• _DATA SECTION_
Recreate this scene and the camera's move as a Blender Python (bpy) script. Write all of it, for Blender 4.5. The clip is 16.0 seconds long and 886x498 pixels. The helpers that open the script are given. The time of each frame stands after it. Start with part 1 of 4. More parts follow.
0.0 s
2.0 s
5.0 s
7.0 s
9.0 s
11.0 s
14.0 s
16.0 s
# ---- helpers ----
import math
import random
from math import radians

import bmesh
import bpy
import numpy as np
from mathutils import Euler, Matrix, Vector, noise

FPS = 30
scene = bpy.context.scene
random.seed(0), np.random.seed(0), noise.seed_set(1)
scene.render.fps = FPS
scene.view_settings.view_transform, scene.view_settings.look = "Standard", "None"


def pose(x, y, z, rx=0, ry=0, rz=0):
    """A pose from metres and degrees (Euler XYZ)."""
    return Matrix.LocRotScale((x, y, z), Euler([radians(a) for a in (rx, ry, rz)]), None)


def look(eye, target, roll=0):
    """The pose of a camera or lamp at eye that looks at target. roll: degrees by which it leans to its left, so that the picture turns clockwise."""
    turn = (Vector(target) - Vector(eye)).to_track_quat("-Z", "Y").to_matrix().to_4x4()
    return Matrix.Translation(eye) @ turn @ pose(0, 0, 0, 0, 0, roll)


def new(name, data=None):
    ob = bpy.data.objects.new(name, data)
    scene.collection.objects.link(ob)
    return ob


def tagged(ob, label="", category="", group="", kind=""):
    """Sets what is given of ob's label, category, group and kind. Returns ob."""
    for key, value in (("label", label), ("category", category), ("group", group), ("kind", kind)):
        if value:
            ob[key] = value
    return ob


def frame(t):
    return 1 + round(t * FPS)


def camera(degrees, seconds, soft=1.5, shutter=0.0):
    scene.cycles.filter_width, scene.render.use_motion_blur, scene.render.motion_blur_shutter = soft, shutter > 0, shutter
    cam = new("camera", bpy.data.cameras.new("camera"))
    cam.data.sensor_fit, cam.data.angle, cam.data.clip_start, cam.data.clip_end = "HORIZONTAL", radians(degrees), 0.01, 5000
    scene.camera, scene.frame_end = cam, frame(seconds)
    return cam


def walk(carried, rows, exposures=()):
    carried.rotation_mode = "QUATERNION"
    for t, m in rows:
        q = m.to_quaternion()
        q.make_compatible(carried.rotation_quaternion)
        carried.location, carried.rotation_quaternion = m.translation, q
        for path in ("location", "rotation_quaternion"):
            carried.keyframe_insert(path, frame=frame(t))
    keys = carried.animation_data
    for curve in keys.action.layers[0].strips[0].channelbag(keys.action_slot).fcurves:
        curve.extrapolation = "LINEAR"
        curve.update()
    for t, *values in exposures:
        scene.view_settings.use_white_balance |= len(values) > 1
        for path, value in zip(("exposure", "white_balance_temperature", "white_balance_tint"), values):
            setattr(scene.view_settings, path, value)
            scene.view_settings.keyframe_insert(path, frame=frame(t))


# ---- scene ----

• _INSTRUCTIONS FOR THE TASK_
Give back exactly the lines running from the line that contains "scene.collection.objects.link(ob)" through the line that contains "ob[key] = value", and nothing outside them.

• _EXERCISE SOLUTION_
    scene.collection.objects.link(ob)
    return ob


def tagged(ob, label="", category="", group="", kind=""):
    """Sets what is given of ob's label, category, group and kind. Returns ob."""
    for key, value in (("label", label), ("category", category), ("group", group), ("kind", kind)):
        if value:
            ob[key] = value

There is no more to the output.